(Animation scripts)
+++++

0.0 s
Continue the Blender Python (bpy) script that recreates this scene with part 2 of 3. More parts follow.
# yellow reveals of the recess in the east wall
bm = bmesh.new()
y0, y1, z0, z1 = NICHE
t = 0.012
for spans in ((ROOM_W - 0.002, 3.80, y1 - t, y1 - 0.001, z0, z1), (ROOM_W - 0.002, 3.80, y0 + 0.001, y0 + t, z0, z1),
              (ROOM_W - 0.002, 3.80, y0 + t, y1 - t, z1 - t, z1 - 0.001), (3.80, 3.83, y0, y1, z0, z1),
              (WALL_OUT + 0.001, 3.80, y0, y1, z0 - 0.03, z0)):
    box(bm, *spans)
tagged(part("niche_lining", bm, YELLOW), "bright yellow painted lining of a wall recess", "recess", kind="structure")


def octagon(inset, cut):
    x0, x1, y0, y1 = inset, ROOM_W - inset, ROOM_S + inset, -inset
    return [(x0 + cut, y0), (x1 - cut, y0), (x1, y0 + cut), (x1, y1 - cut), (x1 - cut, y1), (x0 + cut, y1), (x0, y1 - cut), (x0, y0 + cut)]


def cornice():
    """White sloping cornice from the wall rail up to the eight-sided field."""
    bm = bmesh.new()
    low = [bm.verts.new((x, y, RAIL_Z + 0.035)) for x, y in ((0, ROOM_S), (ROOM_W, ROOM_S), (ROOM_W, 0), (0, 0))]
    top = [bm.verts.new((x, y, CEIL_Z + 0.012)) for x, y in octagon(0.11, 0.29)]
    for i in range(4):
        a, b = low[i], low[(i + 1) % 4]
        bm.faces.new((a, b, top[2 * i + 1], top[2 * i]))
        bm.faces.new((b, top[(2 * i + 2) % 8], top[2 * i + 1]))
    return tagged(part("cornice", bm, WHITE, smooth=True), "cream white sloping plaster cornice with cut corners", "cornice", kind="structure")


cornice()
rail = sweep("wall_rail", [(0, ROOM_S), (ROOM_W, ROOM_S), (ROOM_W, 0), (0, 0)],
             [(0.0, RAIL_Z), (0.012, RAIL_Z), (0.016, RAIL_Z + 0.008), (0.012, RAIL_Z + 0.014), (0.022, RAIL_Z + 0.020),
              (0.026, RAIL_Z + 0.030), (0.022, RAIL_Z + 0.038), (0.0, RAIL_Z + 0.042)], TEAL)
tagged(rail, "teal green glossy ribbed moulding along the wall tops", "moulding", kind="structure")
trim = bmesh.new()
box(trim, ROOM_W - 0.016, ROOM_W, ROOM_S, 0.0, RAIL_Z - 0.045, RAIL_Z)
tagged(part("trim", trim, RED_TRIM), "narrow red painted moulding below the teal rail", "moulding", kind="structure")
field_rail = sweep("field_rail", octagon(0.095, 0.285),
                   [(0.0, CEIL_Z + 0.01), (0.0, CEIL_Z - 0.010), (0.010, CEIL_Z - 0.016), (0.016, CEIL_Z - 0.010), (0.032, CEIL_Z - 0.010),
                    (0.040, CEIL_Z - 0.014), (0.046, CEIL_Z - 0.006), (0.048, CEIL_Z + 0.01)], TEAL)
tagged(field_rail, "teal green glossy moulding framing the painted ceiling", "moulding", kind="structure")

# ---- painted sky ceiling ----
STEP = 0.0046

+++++

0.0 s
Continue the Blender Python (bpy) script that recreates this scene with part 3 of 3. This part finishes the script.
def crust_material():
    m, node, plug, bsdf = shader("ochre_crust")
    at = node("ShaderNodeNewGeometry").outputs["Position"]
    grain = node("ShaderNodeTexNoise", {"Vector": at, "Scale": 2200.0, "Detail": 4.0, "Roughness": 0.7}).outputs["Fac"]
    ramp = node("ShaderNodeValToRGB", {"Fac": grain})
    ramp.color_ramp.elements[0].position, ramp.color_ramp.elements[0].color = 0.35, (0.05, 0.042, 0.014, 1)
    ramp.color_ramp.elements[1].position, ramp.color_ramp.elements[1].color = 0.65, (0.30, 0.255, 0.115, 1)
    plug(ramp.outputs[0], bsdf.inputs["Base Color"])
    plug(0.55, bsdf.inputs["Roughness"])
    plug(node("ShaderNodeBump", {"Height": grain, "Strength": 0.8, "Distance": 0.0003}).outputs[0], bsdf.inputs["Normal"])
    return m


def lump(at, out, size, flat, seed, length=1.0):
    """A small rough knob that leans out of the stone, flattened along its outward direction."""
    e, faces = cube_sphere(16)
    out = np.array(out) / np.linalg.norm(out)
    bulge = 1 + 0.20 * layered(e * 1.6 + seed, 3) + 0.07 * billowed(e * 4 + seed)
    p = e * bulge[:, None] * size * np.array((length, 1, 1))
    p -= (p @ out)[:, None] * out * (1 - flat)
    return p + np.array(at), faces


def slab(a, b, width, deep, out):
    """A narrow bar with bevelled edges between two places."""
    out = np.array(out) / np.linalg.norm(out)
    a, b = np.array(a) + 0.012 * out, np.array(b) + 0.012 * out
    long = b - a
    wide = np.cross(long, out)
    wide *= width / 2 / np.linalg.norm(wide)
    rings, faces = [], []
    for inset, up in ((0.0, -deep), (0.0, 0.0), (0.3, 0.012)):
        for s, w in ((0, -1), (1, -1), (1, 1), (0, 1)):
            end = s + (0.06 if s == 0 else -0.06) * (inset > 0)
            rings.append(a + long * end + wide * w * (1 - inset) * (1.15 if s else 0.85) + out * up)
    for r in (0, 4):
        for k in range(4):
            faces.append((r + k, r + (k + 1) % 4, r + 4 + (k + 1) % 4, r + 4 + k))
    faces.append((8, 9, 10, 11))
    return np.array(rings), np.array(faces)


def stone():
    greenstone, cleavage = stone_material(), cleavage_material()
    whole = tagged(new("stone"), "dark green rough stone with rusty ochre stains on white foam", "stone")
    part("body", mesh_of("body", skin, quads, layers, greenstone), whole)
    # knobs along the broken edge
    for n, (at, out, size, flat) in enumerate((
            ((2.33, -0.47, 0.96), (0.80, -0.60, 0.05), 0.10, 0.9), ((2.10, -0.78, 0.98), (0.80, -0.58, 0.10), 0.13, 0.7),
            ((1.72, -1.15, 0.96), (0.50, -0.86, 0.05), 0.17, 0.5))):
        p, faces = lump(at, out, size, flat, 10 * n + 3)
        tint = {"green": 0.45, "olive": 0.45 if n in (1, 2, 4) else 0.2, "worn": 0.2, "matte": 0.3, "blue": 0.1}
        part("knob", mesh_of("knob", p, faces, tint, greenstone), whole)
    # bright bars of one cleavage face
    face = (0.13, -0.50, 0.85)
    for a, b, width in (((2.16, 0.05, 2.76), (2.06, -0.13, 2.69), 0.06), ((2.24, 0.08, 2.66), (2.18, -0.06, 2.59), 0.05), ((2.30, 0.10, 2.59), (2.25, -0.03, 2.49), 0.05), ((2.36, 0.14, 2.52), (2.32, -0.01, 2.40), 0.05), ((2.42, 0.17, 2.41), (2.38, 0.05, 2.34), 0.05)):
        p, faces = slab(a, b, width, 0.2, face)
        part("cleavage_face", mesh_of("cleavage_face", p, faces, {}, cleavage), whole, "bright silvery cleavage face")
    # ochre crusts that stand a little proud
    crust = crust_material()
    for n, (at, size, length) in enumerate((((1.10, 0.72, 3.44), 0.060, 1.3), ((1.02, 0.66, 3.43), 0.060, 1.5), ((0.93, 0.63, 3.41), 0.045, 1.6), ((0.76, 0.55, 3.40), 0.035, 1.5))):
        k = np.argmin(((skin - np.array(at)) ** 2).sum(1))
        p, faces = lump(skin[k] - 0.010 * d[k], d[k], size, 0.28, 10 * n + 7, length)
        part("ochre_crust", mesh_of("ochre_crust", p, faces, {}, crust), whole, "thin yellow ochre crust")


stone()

+++++

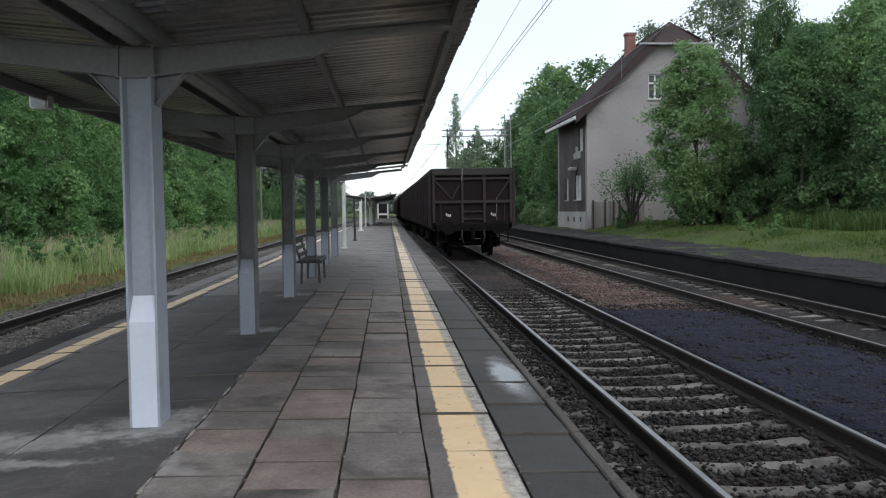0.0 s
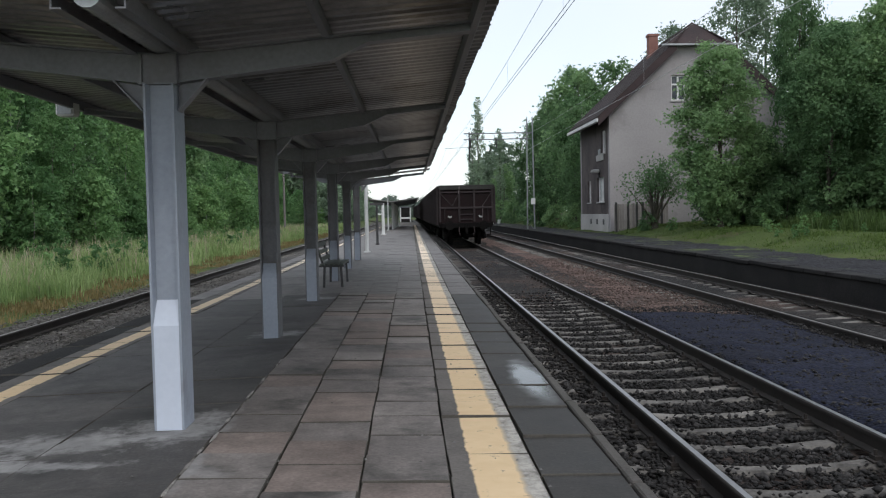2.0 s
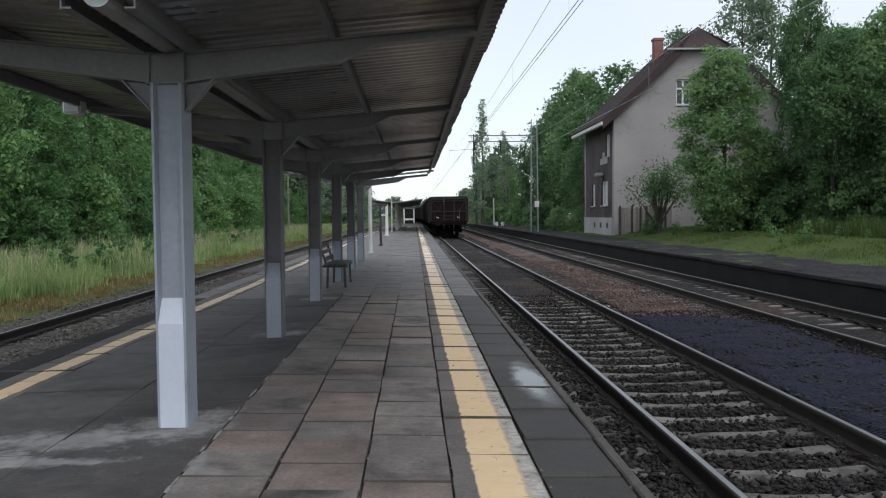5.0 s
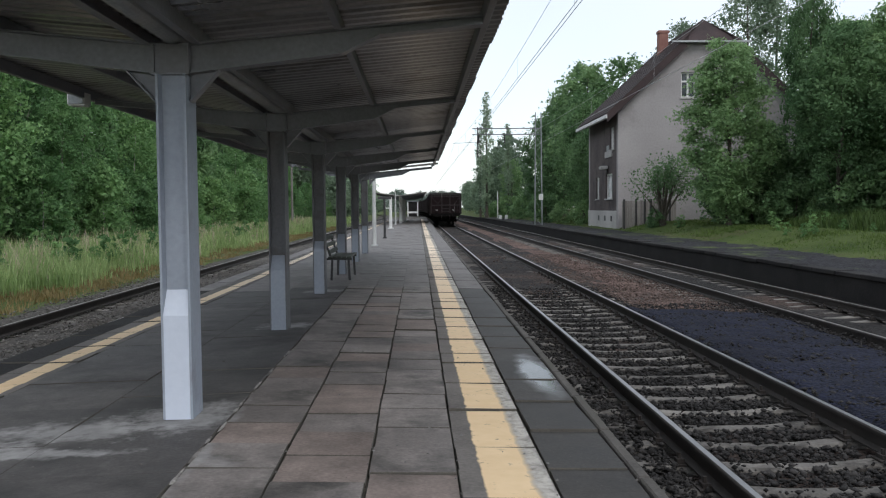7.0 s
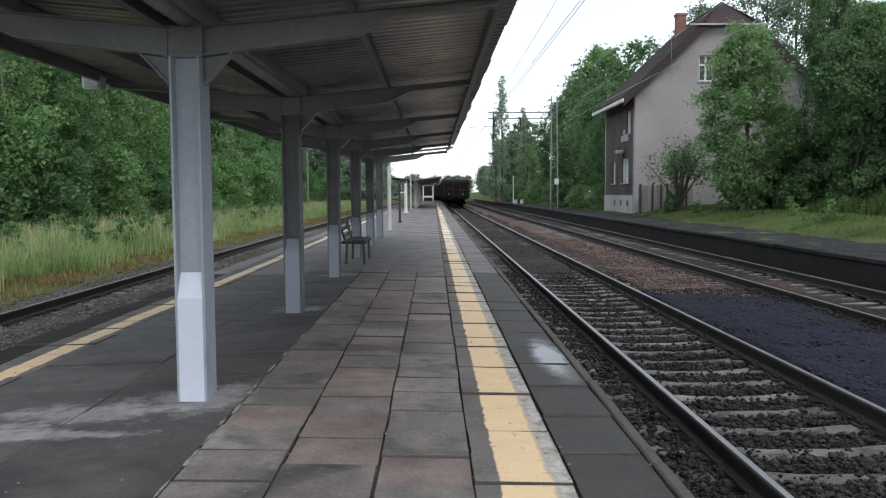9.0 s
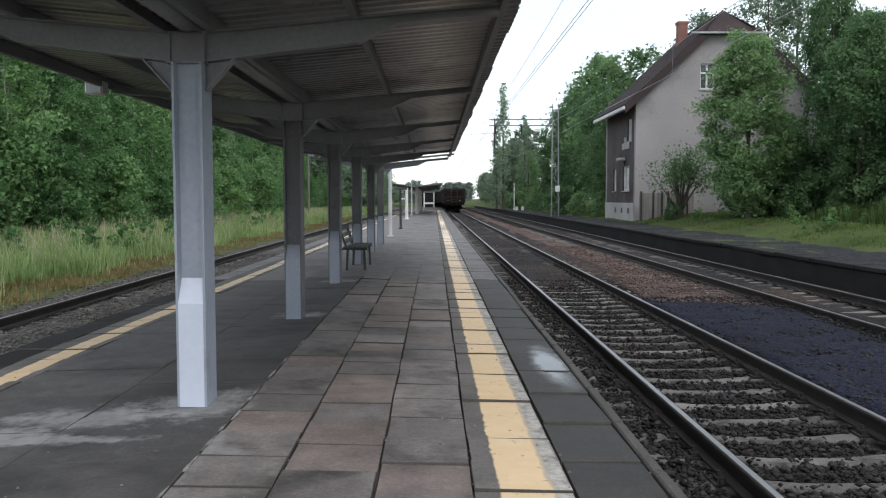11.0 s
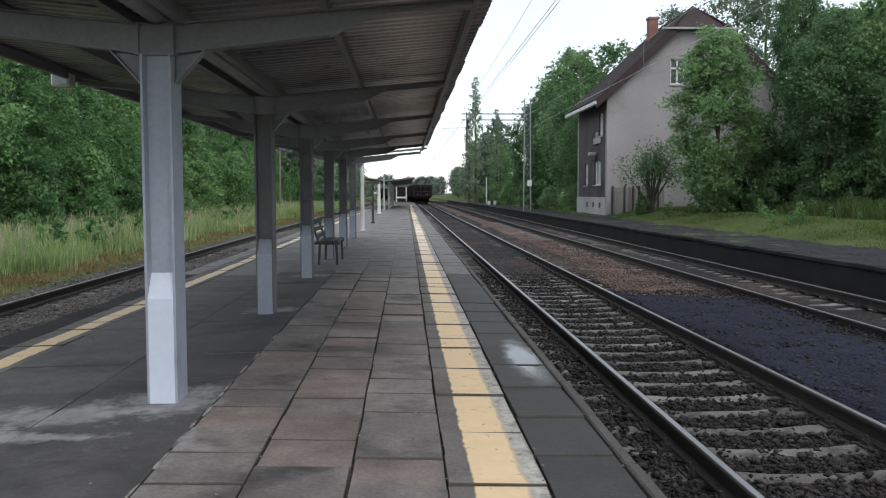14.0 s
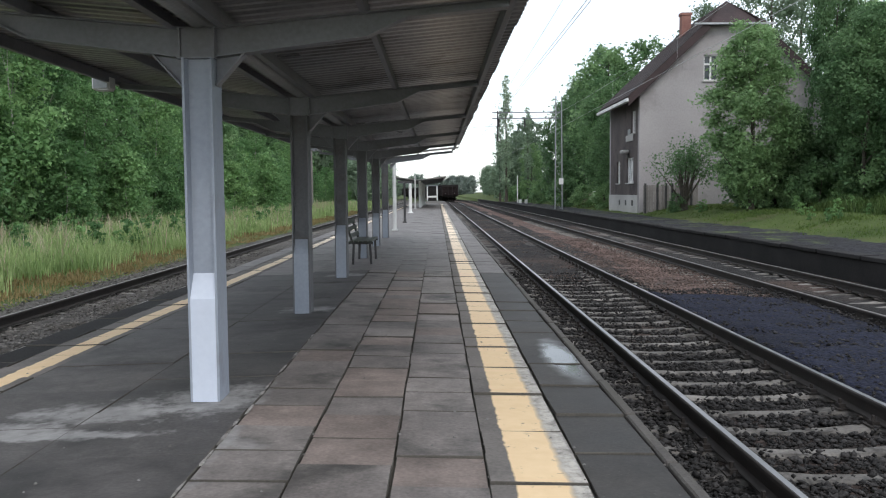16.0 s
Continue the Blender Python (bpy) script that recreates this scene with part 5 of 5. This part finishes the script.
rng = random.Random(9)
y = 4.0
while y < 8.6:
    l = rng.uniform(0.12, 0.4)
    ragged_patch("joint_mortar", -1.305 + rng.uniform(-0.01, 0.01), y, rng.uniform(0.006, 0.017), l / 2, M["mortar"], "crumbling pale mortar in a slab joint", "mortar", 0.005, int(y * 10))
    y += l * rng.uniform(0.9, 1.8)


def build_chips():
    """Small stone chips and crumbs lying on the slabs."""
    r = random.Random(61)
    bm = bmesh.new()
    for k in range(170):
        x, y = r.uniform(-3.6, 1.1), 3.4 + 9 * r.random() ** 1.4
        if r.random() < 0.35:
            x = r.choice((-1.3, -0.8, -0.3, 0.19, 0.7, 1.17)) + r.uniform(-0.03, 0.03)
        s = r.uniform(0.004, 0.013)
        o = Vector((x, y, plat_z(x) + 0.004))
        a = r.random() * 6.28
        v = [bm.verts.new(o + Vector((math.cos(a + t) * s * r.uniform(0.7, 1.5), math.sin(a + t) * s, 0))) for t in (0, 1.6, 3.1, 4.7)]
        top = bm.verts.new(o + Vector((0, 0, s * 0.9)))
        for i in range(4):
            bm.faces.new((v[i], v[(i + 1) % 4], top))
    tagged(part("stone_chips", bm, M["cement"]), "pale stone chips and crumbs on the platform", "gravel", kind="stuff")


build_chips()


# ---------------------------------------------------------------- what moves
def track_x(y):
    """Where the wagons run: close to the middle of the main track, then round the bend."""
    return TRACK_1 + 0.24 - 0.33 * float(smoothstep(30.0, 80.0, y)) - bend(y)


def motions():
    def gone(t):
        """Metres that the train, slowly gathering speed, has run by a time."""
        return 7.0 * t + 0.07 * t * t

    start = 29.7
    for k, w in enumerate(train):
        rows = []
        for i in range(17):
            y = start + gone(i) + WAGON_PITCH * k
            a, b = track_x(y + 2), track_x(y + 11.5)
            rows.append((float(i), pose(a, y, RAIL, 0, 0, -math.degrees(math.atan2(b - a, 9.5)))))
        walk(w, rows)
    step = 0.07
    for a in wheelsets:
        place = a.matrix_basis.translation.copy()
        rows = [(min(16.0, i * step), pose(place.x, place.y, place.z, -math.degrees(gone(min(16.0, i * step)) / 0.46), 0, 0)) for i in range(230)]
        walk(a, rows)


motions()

+++++

▶ [What needs to be done]: Every line that holds the string "Continue" should be returned.

▶ [Answer to the problem]:
Continue the Blender Python (bpy) script that recreates this scene with part 2 of 3. More parts follow.
Continue the Blender Python (bpy) script that recreates this scene with part 3 of 3. This part finishes the script.
Continue the Blender Python (bpy) script that recreates this scene with part 5 of 5. This part finishes the script.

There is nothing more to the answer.